American evangelical leader and author (1916–2006)

Theodore Wilhelm Engstrom (1 March 1916 – 14 July 2006) was an American evangelical leader and author. He was the head of Youth for Christ and World Vision International. Engstrom was one of the founding architects and a board member of the Evangelical Council for Financial Accountability.

==Biography==
Theodore Wilhelm Engstrom was born on March 1, 1916, in Cleveland, Ohio. He became Christian while a freshman at Taylor University in 1935. He graduated in 1938 as an English and journalism major. Engstrom began his career with Zondervan Publishing House in the 1940s, where he became editorial director and then general manager.

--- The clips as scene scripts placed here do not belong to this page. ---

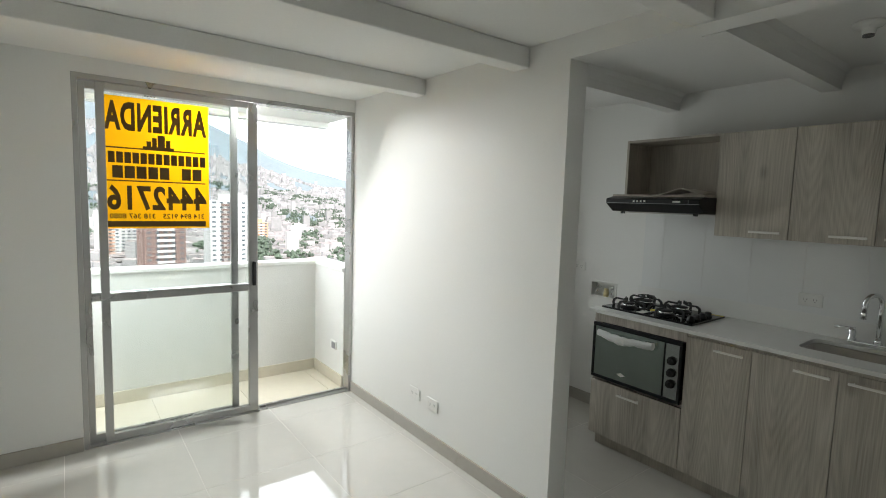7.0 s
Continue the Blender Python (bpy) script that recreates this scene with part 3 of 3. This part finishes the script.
# hob
hb = base("gas_hob", (2.19, 3.78, 0.9), "black glass four-burner gas hob with cast iron grates", "hob")
HX0, HX1, HY0, HY1 = 1.975, 2.385, 3.498, 4.095
boxes("glass_top", [((HX0, HY0, 0.9), (HX1, HY1, 0.912))], HOBGLASS, hb, 0.003)
BURN = ((2.08, 3.965, 0.038), (2.28, 3.965, 0.046), (2.08, 3.715, 0.042), (2.28, 3.715, 0.036))
for bx, by, r in BURN:
    lathe("burner", [(r + 0.024, 0.0), (r + 0.022, 0.003), (r + 0.012, 0.004), (r + 0.01, 0.01), (r, 0.012)], (bx, by, 0.912), ENAMEL, hb, 28)
    lathe("burner_ring", [(r, 0.0), (r, 0.012), (r * 0.8, 0.014)], (bx, by, 0.923), CHROME, hb, 28)
    lathe("burner_cap", [(r * 0.95, 0.0), (r * 1.02, 0.005), (r * 0.8, 0.009), (0.004, 0.010)], (bx, by, 0.936), IRON, hb, 28)
    bm = bmesh.new()
    for dx, dy in ((1, 0), (-1, 0), (0, 1), (0, -1)):
        px, py = -dy, dx
        L = 0.116
        prof = [(L, 0.0), (L + 0.004, 0.018), (L - 0.002, 0.038), (L - 0.022, 0.052), (0.034, 0.050), (0.022, 0.068), (0.018, 0.050), (0.030, 0.041), (L - 0.028, 0.042), (L - 0.014, 0.032), (L - 0.011, 0.014), (L - 0.012, 0.0)]
        va = [bm.verts.new((bx + dx * a + px * 0.0055, by + dy * a + py * 0.0055, 0.912 + h)) for a, h in prof]
        vb = [bm.verts.new((bx + dx * a - px * 0.0055, by + dy * a - py * 0.0055, 0.912 + h)) for a, h in prof]
        bm.faces.new(va)
        bm.faces.new(vb[::-1])
        for i in range(len(prof)):
            j = (i + 1) % len(prof)
            bm.faces.new((va[i], vb[i], vb[j], va[j]))
    if by > 3.8 and bx > 2.2:
        add_tube(bm, arc((bx, by, 0.968), 0.05, 0, 360, 24, ((1, 0, 0), (0, 1, 0))), 0.004, 8)
    finish("grate", bm, IRON, hb)
for i in range(4):
    lathe("knob", [(0.023, 0.0), (0.023, 0.005), (0.020, 0.008), (0.018, 0.024), (0.015, 0.028), (0.003, 0.029)], (2.06 + 0.072 * i, 3.55, 0.912), BLACK, hb, 20)
boxes("sticker", [((2.10, 3.815, 0.9122), (2.17, 3.85, 0.9127))], LABELY, hb)
boxes("sticker", [((1.99, 3.81, 0.9122), (2.09, 3.86, 0.9127))], WHITE, hb)
boxes("sticker", [((2.355, 3.50, 0.9122), (2.372, 3.60, 0.9127))], LABELY, hb)

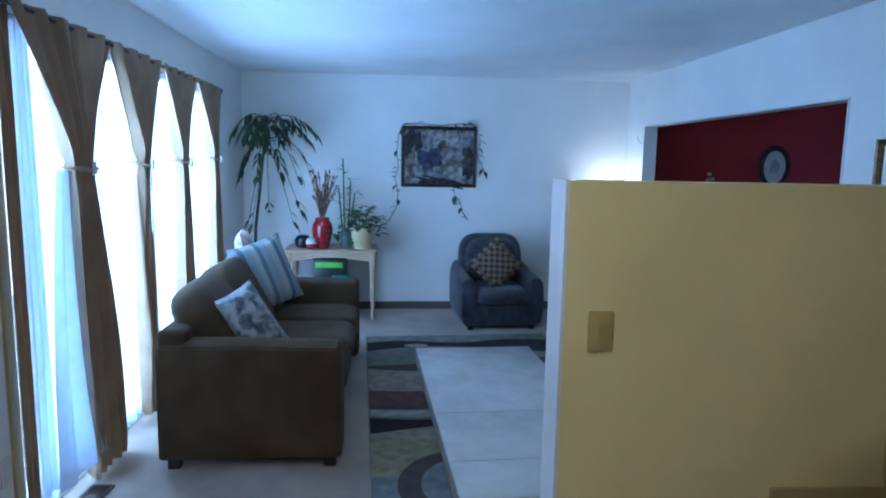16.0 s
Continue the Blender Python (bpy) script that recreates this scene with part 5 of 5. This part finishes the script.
# ---- end wall: picture, vines ----
PW, PH = 0.68, 0.545
PD = {n: mat("landscape_" + n, c, 0.7, var=0.35, scale=18) for n, c in (("dark", (0.035, 0.03, 0.035)), ("sky", (0.24, 0.24, 0.25)), ("blue", (0.05, 0.055, 0.10)), ("tan", (0.20, 0.15, 0.12)), ("white", (0.36, 0.34, 0.32)), ("olive", (0.07, 0.075, 0.045)))}
bits = [("canvas", flat([(-PW / 2 + 0.02, -PH / 2 + 0.02), (PW / 2 - 0.02, -PH / 2 + 0.02), (PW / 2 - 0.02, PH / 2 - 0.02), (-PW / 2 + 0.02, PH / 2 - 0.02)], -0.004), PD["sky"], "landscape painting of trees by pale water")]
rl = random.Random(8)
for i, (x, z, a, b, c) in enumerate(((-0.26, 0.10, 0.06, 0.16, "dark"), (-0.19, 0.15, 0.04, 0.10, "dark"), (0.07, 0.13, 0.13, 0.10, "white"), (-0.27, -0.08, 0.05, 0.13, "tan"), (-0.10, -0.02, 0.14, 0.10, "blue"), (-0.05, 0.02, 0.07, 0.09, "blue"), (0.15, -0.06, 0.14, 0.035, "tan"),
                                  (0.16, -0.13, 0.10, 0.06, "white"), (-0.14, -0.16, 0.10, 0.03, "sky"), (0.0, -0.225, 0.28, 0.03, "dark"), (0.27, -0.06, 0.05, 0.17, "dark"), (0.24, -0.02, 0.035, 0.12, "olive"), (0.02, 0.10, 0.04, 0.065, "olive"), (0.05, 0.05, 0.022, 0.06, "tan"))):
    for j in range(3):
        bits.append(("paint_patch", blob(x + rl.uniform(-0.3, 0.3) * a, z + rl.uniform(-0.3, 0.3) * b, a * rl.uniform(0.55, 0.8), b * rl.uniform(0.55, 0.8), -0.0055 - 0.0003 * i - 0.0001 * j, rl.uniform(-0.3, 0.3), 0.2, 9 * i + j), PD[c], ""))
framed("landscape_picture", "dark framed landscape painting with ivy trailing round it", pose(FAR - 0.002, 1.46, 1.62, 0, 0, -90) @ Matrix.Diagonal((1.16, 1, 1.15, 1)), PW, PH, 0.03, DARK_WOOD, 0.028, bits)
vine = thing("ivy_vine", "green ivy vine trained round the landscape picture", "plant", pose(FAR, 1.46, 1.62) @ Matrix.Scale(1.15, 4))
rr = random.Random(21)
for pts in (([(-0.34, 0.28), (-0.2, 0.30), (0, 0.28), (0.2, 0.295), (0.33, 0.28), (0.37, 0.2), (0.385, 0.05), (0.37, -0.1), (0.40, -0.2), (0.37, -0.32), (0.38, -0.45), (0.45, -0.58), (0.56, -0.66)], [(-0.25, 0.31), (-0.33, 0.27), (-0.37, 0.15), (-0.34, 0.02), (-0.40, -0.1), (-0.42, -0.14)], [(-0.13, -0.27), (-0.15, -0.35), (-0.2, -0.42), (-0.22, -0.5), (-0.28, -0.58)])):
    path = [Vector((-0.04 - 0.008 * sn(3 * i), y, z)) for i, (y, z) in enumerate(pts)]
    part("vine_stem", tube(B(), path, 0.003, 5), STEM, vine)
    bm = B()
    for a, b in zip(path, path[1:]):
        n = max(2, int((b - a).length / 0.055))
        for i in range(n):
            p = a.lerp(b, i / n)
            leaf_into(bm, p, (rr.uniform(-0.5, -0.05), rr.uniform(-1, 1), rr.uniform(-0.9, 0.4)), rr.uniform(0.045, 0.075), rr.uniform(0.032, 0.05))
    part("vine_foliage", bm, LEAF, vine)

# ---- dining side ----
op = thing("oval_picture", "oval print in a wide dark frame on the red wall", "picture", pose(FAR - 0.002, -2.22, 1.577) @ Matrix.Scale(1.12, 4))
ring_ = lambda a, b, x: [(x, p[0], p[1]) for p in oval(0, 0, 0, a, b, 2, 40)]
part("frame", loft(B(), [ring_(0.155, 0.205, 0), ring_(0.155, 0.205, -0.015), ring_(0.14, 0.19, -0.028), ring_(0.112, 0.158, -0.012)], False, False), DARK_WOOD, op)
part("print", loft(B(), [ring_(0.114, 0.16, -0.008), ring_(0.114, 0.16, -0.010)]), MAT_WHITE, op, "pale print")
part("grey_patch", loft(B(), [ring_(0.05, 0.07, -0.0105), ring_(0.05, 0.07, -0.012)]), BLUEISH, op)
fv = thing("flower_stand", "dried flowers in a tall floor vase by the red wall", "vase", pose(8.5, -1.36, 0))
part("vase", lathe(B(), [(0.08, 0), (0.09, 0.02), (0.11, 0.3), (0.06, 0.6), (0.05, 0.75), (0.06, 0.78)], 24), DARK_METAL, fv)
bm = B()
for y, z in ((0.0, 1.46), (0.03, 1.40), (-0.02, 1.43)):
    tube(bm, [(0, 0, 0.7), (0, y, z)], 0.004, 5)
part("stem", bm, STEM, fv)
bm = B()
for y, z in ((0.0, 1.49), (-0.035, 1.44), (0.03, 1.40), (0.01, 1.43)):
    puff(bm, -0.01, y, z, 0.022, 0.022, 0.022, 1, 10)
part("blossom", bm, mat("cream_blossom", (0.55, 0.42, 0.26), 0.8), fv, "cream dried blossoms")
by = thing("berry_sprig", "sprig of white berries hung at the dining opening", "decoration", pose(OX0 + 0.018, SOUTH - 0.04, 1.52))
bm = B()
tube(bm, [(0, 0, 0.10), (0.006, 0.01, 0.0), (0.0, 0, -0.14)], 0.003, 5)
for y, z in ((0.01, 0.09), (-0.01, -0.02), (0.02, -0.06), (0.0, -0.10), (0.015, -0.13)):
    puff(bm, 0.008, y, z, 0.011, 0.011, 0.011, 1, 8)
part("berry_cluster", bm, mat("white_berry", (0.7, 0.62, 0.58), 0.5), by)
wv = thing("wall_vent", "grey return air grille high on the living room wall", "vent", pose(5.0, SOUTH + 0.001, 2.155))
bm = B()
for b_ in ((-0.15, 0.15, -0.085, -0.07), (-0.15, 0.15, 0.07, 0.085), (-0.15, -0.135, -0.07, 0.07), (0.135, 0.15, -0.07, 0.07)):
    box(bm, b_[0], b_[1], 0, 0.008, b_[2], b_[3])
part("frame", bm, mat("grey_grille", (0.42, 0.43, 0.45), 0.5), wv)
for i in range(9):
    part("slat", box(B(), -0.134, 0.134, 0.001, 0.006, -0.066 + i * 0.0155, -0.058 + i * 0.0155), bpy.data.materials["grey_grille"], wv, "", False)
framed("wall_mirror", "framed wall mirror beside the dining opening", pose(4.96, SOUTH + 0.002, 1.46, 0, 0, 180), 0.42, 0.52, 0.035, GOLD_FRAME, 0.025, [("glass", flat([(-0.18, -0.23), (0.18, -0.23), (0.18, 0.23), (-0.18, 0.23)], -0.004), GLASSY, "mirror glass")])
fl = thing("floor_lamp", "slim torchiere floor lamp glowing in the room corner", "lamp", pose(8.50, -0.32, 0))
part("base", lathe(B(), [(0.13, 0), (0.13, 0.012), (0.05, 0.025), (0.012, 0.03)], 28), DARK_METAL, fl)
part("pole", rod(B(), (0, 0, 0.028), (0, 0, 1.26), 0.011, 12), DARK_METAL, fl)
part("shade", loft(B(), [oval(0, 0, z, r, r, 2, 28) for z, r in ((1.26, 0.03), (1.28, 0.07), (1.32, 0.12), (1.34, 0.14))], True, False), mat("milk_glass", (0.8, 0.77, 0.7), 0.4), fl, "open glass bowl shade")
hk = thing("wall_hook", "small white bracket at the dining opening corner", "hook", pose(8.33, SOUTH + 0.001, 1.84))
part("bracket", tube(B(), [(0, 0, -0.05), (0, 0.03, -0.03), (0, 0.05, 0.0), (0, 0.04, 0.03)], 0.007, 8), WHITE_TRIM, hk)
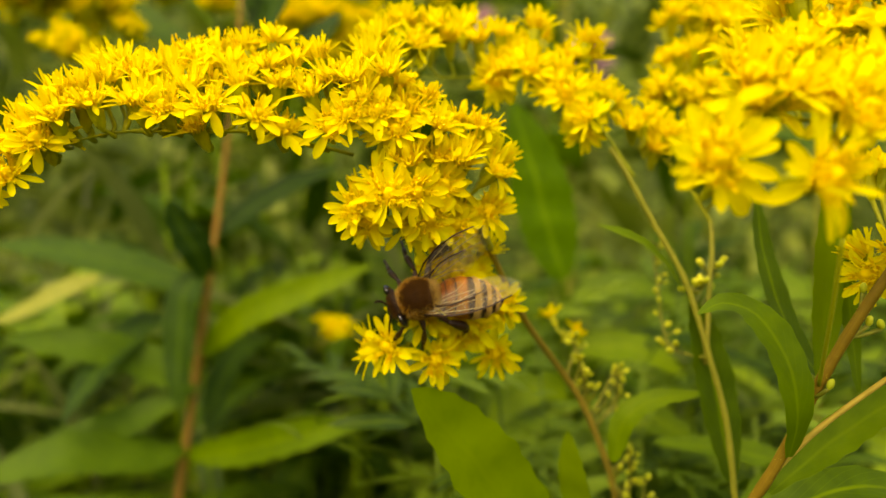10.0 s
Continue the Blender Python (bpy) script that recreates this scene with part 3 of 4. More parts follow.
def front_plant():
    plant = thing("goldenrod_plant", at((-5.4, 80.9, -103.0)), "goldenrod plume of large yellow heads close in front", "plant", "flowering goldenrod")
    plant.location.z = 0
    stem(plant, [at(p) for p in [(19.9, 53.9, -37.8), (22.5, 51.1, -31.1), (25.0, 48.4, -23.1), (27.8, 45.6, -15.6), (32.9, 42.9, -6.3)]], 0.58, 0.44, BROWNSTALK, to_ground=True, down=350)
    stem(plant, [at(p) for p in [(24.8, 48.4, -23.6), (20.5, 39.6, -16.3), (18.5, 35.2, -11.0)]], 0.17, 0.17, BRACT, name="side_stem")
    stem(plant, [at(p) for p in [(22.0, 51.4, -32.3), (26.1, 50.6, -27.9), (31.2, 49.5, -23.6), (35.5, 47.8, -19.7)]], 0.27, 0.22, TANSTALK, name="side_stem")
    branch(plant, [(18.5, 35.2, -11.0), (19.0, 35.5, -5.9), (17.3, 35.8, -3.1), (14.0, 36.3, -3.0), (10.5, 35.2, -4.7)],
           [(7.9, 30.8, -6.3), (13.3, 28.9, -7.6), (12.5, 35.8, 0.1), (13.8, 33.0, -1.2), (17.2, 33.0, -2.0), (16.8, 37.4, 2.3), (18.2, 32.4, -3.0), (13.1, 35.2, -1.9), (15.1, 40.7, 3.3)], seed=31, size=1.25, up=0.3, toward=0.6, fill=0.0)
    branch(plant, [(18.8, 35.2, -6.8), (21.9, 36.3, -3.2), (25.4, 36.9, -0.9), (29.5, 37.4, 0.6)],
           [(20.7, 34.1, 0.1), (23.6, 34.6, 0.6), (23.3, 33.0, -2.2), (20.3, 39.6, 4.8), (23.9, 38.5, 4.8), (19.6, 44.0, 7.0), (25.9, 37.4, 4.1), (22.7, 39.6, 6.7), (27.4, 36.3, 3.8), (26.0, 33.0, -2.2), (27.0, 35.2, 0.4), (28.4, 34.1, 1.0), (28.7, 33.0, -2.6)], seed=32, size=1.25, up=0.5, toward=0.35)
    branch(plant, [(35.5, 47.8, -19.7), (34.0, 47.3, -15.7), (31.9, 47.8, -12.6)],
           [(32.4, 46.2, -13.4), (31.1, 47.3, -11.8), (34.6, 46.2, -12.6), (33.7, 46.2, -16.7), (36.0, 46.7, -14.7), (33.8, 52.2, -4.0), (36.4, 52.2, -4.0)], seed=33, size=1.05, up=0.4)
    buds(plant, [(27.4, 46.2, -14.9), (27.9, 46.2, -17.7), (28.9, 46.2, -18.0), (25.2, 47.3, -23.2)], 0.45, [(19.9, 53.9, -37.8), (22.5, 51.1, -31.1), (25.0, 48.4, -23.1), (27.8, 45.6, -15.6), (32.9, 42.9, -6.3)])
    leaf(plant, [(22.4, 52.2, -34.2), (28.2, 52.2, -29.6), (33.3, 51.1, -25.8), (40.7, 49.5, -22.1)], 5.5, face=(-0.3, -0.5, 0.8))
    leaf(plant, [(18.2, 50.6, -37.7), (23.8, 49.5, -34.2), (29.9, 49.5, -32.7), (36.7, 50.6, -35.1), (42.5, 52.2, -38.6)], 5.5, face=(0, -0.55, 0.85))
    leaf(plant, [(32.1, 53.9, -25.2), (32.0, 55.0, -17.1), (31.5, 55.0, -8.9), (32.0, 55.0, -0.1)], 2.2, face=(-0.6, -0.8, 0.1))
    leaf(plant, [(28.0, 53.4, -24.4), (29.3, 54.5, -17.1), (30.0, 55.0, -10.1), (30.4, 55.0, -3.0)], 4.6, face=(0.1, -1, 0.1))
    leaf(plant, [(30.7, 57.8, -24.6), (29.0, 60.5, -19.9), (27.6, 62.7, -12.3), (27.2, 63.8, -5.0)], 4.0, face=(0.2, -0.9, 0.2))
    return plant


def side_plant():
    plant = thing("goldenrod_plant", at((55.6, 82.5, -99.1)), "goldenrod plume in bloom behind the front flowers", "plant", "flowering goldenrod")
    plant.location.z = 0
    stem(plant, [at(p) for p in [(41.2, 82.5, -25.5), (38.7, 82.5, -13.0), (35.6, 82.5, -1.6)]], 0.4, 0.32, STALK, to_ground=True)
    branch(plant, [(49.6, 88.0, 15.3), (42.6, 89.1, 18.6), (36.2, 90.2, 20.6), (28.0, 89.1, 20.9)],
           [(27.5, 88.0, 22.9), (31.5, 89.1, 24.8), (35.1, 88.0, 24.0), (41.1, 91.3, 27.2), (38.0, 86.9, 22.2), (42.7, 89.1, 24.4), (47.5, 92.4, 27.7), (34.1, 85.8, 21.0), (40.5, 85.2, 19.2), (46.2, 88.0, 22.6), (49.4, 89.1, 24.4), (48.9, 86.9, 20.6), (45.5, 85.2, 18.1), (52.4, 88.0, 21.3), (32.4, 88.0, 22.4), (55.2, 88.0, 18.5)], seed=41, far=True, size=1.1, fill=2.4)
    branch(plant, [(35.6, 82.5, -1.6), (33.6, 83.6, 2.2), (31.4, 85.8, 8.3), (28.5, 86.9, 13.8)],
           [(27.1, 85.2, 16.2), (30.0, 85.8, 17.3), (33.4, 85.8, 16.0), (24.2, 82.5, 11.1), (27.3, 82.5, 10.4), (31.0, 83.6, 11.8), (32.1, 82.5, 9.8), (29.8, 82.5, 7.2), (31.8, 82.5, 5.7)], seed=42, far=True, size=1.1, fill=1.8)
    return plant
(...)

In 1947, he directed a 10-day evangelistic crusade led by evangelist Billy Graham.

In 1951, Engstrom became executive director of Youth for Christ International. In 1963, he was recruited as executive vice president of World Vision International by Bob Pierce, the organization's founder. Engstrom served two years as president of the organization before retiring in 1987. In 1986, he was among the signers of "A MANIFESTO FOR THE CHRISTIAN CHURCH" promoted by the Coalition on Revival, which, condemns extra-marital sexual relationships and homosexuality.

Engstrom was a productive writer, averaging a book a year for over 50 years plus numerous magazine and journal articles.

Engstrom died July 14, 2006, at his home in Bradbury, California. He was 90.